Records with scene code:

** begin **

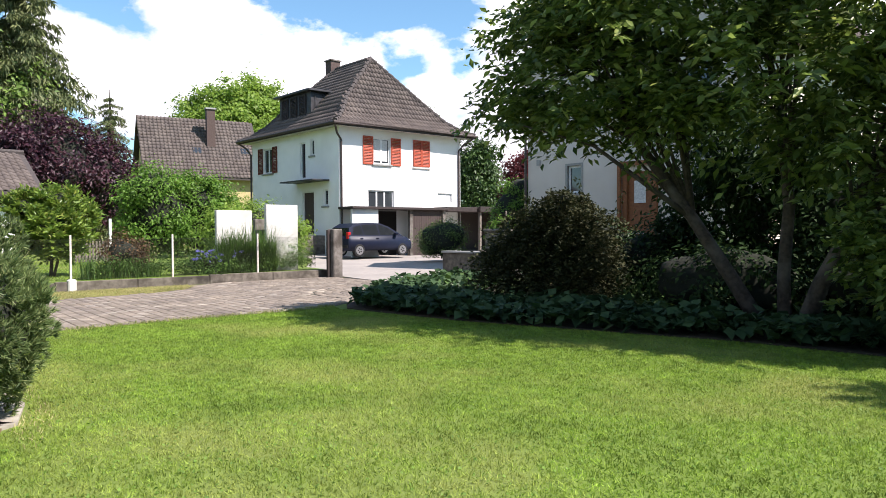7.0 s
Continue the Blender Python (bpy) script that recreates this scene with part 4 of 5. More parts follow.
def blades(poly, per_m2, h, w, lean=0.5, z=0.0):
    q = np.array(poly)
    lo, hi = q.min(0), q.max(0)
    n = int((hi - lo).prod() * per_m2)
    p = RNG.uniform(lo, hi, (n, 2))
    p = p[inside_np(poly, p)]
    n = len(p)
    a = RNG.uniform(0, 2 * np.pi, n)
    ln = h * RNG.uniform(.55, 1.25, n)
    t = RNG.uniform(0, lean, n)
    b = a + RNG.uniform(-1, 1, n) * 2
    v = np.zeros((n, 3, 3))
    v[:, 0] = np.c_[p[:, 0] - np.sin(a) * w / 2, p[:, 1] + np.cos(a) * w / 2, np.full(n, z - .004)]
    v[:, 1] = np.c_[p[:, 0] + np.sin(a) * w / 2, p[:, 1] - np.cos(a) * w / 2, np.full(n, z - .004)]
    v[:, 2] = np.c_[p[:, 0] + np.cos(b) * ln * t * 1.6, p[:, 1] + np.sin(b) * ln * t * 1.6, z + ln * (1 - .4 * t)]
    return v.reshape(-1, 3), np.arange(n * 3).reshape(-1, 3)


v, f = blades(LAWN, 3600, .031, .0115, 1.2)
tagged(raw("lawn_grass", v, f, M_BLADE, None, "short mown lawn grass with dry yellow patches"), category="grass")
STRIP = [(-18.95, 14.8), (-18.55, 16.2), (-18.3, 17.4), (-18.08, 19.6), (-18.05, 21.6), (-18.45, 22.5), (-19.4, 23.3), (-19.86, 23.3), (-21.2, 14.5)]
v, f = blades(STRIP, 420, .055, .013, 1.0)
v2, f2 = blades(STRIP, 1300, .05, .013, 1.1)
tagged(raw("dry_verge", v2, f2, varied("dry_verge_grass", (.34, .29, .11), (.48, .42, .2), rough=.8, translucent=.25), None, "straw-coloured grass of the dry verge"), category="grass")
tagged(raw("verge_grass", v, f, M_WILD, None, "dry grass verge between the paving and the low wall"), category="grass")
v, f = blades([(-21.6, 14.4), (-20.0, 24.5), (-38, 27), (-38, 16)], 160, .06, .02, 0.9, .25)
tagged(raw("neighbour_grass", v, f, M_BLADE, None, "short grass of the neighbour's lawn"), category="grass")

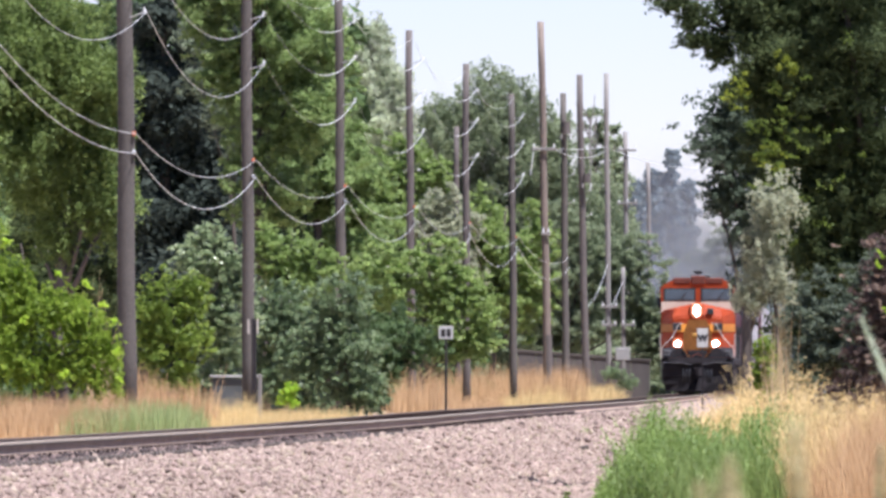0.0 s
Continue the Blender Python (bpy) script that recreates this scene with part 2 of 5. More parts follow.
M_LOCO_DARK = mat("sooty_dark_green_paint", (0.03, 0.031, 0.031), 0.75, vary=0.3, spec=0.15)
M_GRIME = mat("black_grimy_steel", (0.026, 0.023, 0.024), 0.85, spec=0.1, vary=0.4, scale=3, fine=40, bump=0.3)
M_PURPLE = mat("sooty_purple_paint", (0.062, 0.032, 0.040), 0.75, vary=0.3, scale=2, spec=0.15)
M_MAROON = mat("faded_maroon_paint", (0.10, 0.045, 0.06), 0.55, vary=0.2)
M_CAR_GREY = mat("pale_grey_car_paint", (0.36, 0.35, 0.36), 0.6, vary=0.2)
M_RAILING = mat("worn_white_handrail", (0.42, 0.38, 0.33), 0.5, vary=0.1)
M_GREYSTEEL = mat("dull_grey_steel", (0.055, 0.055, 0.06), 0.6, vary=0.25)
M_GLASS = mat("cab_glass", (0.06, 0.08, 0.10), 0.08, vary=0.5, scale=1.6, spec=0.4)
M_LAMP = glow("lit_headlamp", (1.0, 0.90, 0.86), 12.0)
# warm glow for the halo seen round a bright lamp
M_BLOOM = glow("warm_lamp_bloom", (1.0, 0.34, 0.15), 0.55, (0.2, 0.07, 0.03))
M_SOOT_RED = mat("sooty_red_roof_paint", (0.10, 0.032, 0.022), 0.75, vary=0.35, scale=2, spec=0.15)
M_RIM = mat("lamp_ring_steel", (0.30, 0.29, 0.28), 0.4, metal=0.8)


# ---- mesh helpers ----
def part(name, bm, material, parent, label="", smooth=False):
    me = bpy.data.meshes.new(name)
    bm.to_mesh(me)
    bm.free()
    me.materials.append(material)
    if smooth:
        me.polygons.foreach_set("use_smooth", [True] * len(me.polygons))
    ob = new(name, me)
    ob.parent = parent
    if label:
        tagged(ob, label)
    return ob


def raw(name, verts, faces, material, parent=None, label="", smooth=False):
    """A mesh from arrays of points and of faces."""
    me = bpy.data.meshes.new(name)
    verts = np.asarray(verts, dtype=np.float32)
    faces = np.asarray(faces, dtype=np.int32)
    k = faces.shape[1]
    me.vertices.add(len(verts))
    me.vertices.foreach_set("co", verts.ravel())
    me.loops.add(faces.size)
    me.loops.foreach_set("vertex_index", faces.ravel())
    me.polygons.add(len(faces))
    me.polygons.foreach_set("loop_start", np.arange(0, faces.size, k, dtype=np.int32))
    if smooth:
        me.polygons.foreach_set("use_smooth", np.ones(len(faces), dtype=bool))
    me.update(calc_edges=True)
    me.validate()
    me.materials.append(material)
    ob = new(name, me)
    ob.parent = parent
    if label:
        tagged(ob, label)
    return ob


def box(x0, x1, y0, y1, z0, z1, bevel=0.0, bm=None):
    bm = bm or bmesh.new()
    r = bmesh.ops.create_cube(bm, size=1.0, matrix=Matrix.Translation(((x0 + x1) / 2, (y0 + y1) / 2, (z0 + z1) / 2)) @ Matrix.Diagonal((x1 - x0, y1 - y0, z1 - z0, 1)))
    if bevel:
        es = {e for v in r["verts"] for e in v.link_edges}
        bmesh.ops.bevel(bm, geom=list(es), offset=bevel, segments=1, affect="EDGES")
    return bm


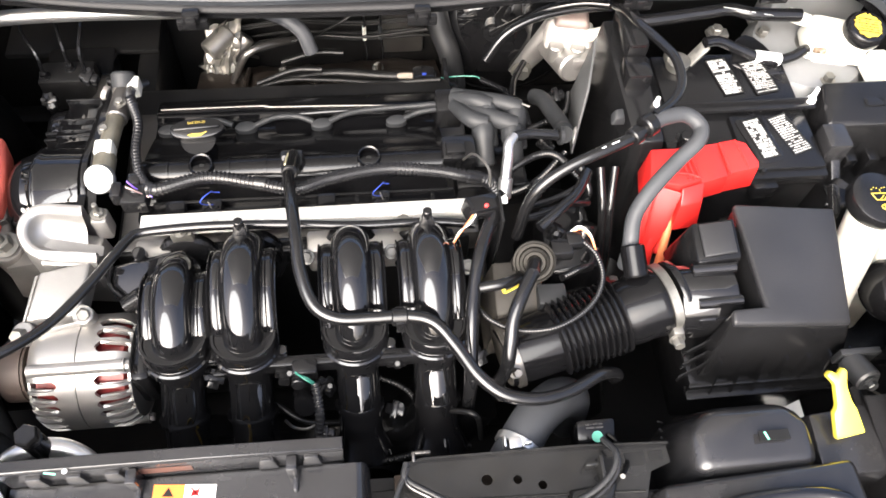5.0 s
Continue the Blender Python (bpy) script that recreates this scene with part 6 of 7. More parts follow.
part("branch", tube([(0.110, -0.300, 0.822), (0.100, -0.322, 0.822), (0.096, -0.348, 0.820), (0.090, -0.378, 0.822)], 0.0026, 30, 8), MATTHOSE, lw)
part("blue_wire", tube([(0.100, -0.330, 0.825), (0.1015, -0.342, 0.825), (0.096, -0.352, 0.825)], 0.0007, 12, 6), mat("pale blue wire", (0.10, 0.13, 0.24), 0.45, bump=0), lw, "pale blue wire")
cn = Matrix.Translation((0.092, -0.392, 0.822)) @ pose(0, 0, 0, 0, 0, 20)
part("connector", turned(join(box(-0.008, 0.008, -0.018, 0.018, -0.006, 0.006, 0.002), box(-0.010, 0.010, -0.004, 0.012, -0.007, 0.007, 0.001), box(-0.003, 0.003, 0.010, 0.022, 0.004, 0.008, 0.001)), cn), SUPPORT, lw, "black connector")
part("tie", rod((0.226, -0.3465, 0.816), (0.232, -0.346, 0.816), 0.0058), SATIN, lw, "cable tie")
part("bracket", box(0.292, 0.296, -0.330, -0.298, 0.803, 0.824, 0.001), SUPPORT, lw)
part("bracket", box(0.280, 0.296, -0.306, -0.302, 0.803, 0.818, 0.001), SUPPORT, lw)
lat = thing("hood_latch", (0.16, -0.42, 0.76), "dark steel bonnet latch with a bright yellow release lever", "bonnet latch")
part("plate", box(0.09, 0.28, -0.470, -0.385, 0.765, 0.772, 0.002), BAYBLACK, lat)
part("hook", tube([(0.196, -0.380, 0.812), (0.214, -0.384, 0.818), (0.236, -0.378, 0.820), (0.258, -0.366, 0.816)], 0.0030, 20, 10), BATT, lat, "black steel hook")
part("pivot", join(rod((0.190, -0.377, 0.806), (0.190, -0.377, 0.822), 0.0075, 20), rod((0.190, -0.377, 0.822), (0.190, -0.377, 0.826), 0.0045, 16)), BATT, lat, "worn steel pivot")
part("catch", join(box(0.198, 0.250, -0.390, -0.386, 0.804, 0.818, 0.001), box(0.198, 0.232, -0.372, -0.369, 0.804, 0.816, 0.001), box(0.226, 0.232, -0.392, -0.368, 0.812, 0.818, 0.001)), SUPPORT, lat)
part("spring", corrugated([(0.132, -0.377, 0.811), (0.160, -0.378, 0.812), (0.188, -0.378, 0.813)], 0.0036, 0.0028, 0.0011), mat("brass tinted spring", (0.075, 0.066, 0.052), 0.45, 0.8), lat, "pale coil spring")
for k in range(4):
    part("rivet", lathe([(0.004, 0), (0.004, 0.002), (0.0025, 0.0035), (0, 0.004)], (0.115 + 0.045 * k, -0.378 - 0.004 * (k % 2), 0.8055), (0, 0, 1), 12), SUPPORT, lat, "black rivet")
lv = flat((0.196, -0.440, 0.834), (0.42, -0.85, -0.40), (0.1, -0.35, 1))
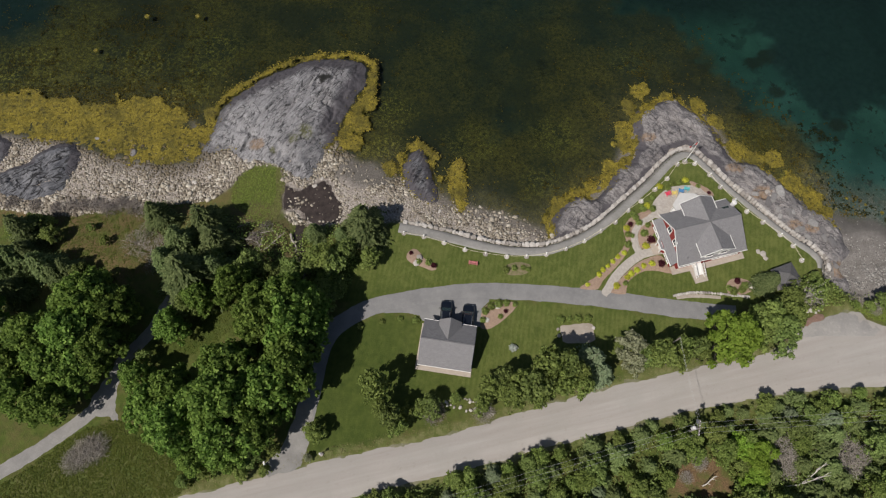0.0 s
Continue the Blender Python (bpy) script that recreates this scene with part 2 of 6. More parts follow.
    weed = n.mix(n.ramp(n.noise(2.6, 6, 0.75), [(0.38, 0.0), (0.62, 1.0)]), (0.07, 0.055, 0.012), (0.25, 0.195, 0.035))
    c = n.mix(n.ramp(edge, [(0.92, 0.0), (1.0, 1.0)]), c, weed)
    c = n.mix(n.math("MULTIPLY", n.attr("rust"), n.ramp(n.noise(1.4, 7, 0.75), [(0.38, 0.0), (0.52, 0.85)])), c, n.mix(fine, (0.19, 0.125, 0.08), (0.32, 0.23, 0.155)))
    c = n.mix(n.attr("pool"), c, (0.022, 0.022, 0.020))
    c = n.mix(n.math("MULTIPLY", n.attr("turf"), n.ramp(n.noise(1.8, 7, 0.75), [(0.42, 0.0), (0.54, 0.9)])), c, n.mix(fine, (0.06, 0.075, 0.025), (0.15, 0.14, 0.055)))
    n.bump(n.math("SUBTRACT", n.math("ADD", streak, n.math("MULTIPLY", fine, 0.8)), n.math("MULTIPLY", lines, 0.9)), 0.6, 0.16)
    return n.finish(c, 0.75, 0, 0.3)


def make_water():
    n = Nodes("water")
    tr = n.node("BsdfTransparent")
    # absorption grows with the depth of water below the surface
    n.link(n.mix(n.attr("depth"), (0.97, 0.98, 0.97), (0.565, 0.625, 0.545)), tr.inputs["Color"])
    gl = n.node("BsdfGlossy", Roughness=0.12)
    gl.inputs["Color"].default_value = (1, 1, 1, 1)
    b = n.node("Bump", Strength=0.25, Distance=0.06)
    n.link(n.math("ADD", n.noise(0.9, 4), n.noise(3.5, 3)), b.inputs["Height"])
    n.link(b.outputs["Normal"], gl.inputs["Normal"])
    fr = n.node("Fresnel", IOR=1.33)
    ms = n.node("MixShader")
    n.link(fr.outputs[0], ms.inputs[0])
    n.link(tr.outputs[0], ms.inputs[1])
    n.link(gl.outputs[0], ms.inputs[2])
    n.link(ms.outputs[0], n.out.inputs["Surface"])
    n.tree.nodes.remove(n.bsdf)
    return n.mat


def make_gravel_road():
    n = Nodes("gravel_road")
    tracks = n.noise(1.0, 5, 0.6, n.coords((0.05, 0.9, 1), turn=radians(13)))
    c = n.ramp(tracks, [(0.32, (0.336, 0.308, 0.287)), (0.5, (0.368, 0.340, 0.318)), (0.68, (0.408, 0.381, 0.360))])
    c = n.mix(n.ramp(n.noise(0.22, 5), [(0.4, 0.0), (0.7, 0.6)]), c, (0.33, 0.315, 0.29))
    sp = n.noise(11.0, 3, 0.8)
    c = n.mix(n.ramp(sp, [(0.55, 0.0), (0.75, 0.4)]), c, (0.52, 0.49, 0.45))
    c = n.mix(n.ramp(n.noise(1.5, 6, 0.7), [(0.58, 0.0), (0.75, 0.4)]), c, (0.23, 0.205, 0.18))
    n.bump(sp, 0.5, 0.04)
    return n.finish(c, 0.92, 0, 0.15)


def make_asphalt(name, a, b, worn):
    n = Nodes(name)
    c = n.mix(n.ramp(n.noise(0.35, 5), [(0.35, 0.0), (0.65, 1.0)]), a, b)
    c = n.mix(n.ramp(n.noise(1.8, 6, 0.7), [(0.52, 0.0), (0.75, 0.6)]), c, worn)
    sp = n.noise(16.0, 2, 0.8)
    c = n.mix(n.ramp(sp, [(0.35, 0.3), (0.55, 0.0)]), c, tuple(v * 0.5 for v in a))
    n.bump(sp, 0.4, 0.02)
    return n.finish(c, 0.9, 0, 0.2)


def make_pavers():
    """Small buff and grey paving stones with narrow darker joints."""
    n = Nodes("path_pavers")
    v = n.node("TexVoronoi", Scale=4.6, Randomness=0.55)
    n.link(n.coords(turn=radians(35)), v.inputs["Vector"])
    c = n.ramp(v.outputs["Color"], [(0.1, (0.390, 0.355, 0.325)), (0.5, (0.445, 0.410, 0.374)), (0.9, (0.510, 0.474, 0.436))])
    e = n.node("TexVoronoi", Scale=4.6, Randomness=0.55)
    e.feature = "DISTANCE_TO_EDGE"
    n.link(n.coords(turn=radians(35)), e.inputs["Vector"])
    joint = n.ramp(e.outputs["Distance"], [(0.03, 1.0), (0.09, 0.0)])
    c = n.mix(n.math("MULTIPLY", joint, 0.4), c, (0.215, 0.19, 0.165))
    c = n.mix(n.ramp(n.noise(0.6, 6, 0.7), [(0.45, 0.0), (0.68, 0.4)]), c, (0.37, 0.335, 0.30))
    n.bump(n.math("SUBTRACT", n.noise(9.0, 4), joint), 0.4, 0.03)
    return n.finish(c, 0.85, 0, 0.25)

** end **

Everything from the first line of the entries through the line that contains "return v.reshape(-1, 3), np.arange(n" is to be reproduced exactly, except the pictures.

* [The response]:
7.0 s
Continue the Blender Python (bpy) script that recreates this scene with part 4 of 5. More parts follow.
def blades(poly, per_m2, h, w, lean=0.5, z=0.0):
    q = np.array(poly)
    lo, hi = q.min(0), q.max(0)
    n = int((hi - lo).prod() * per_m2)
    p = RNG.uniform(lo, hi, (n, 2))
    p = p[inside_np(poly, p)]
    n = len(p)
    a = RNG.uniform(0, 2 * np.pi, n)
    ln = h * RNG.uniform(.55, 1.25, n)
    t = RNG.uniform(0, lean, n)
    b = a + RNG.uniform(-1, 1, n) * 2
    v = np.zeros((n, 3, 3))
    v[:, 0] = np.c_[p[:, 0] - np.sin(a) * w / 2, p[:, 1] + np.cos(a) * w / 2, np.full(n, z - .004)]
    v[:, 1] = np.c_[p[:, 0] + np.sin(a) * w / 2, p[:, 1] - np.cos(a) * w / 2, np.full(n, z - .004)]
    v[:, 2] = np.c_[p[:, 0] + np.cos(b) * ln * t * 1.6, p[:, 1] + np.sin(b) * ln * t * 1.6, z + ln * (1 - .4 * t)]
    return v.reshape(-1, 3), np.arange(n * 3).reshape(-1, 3)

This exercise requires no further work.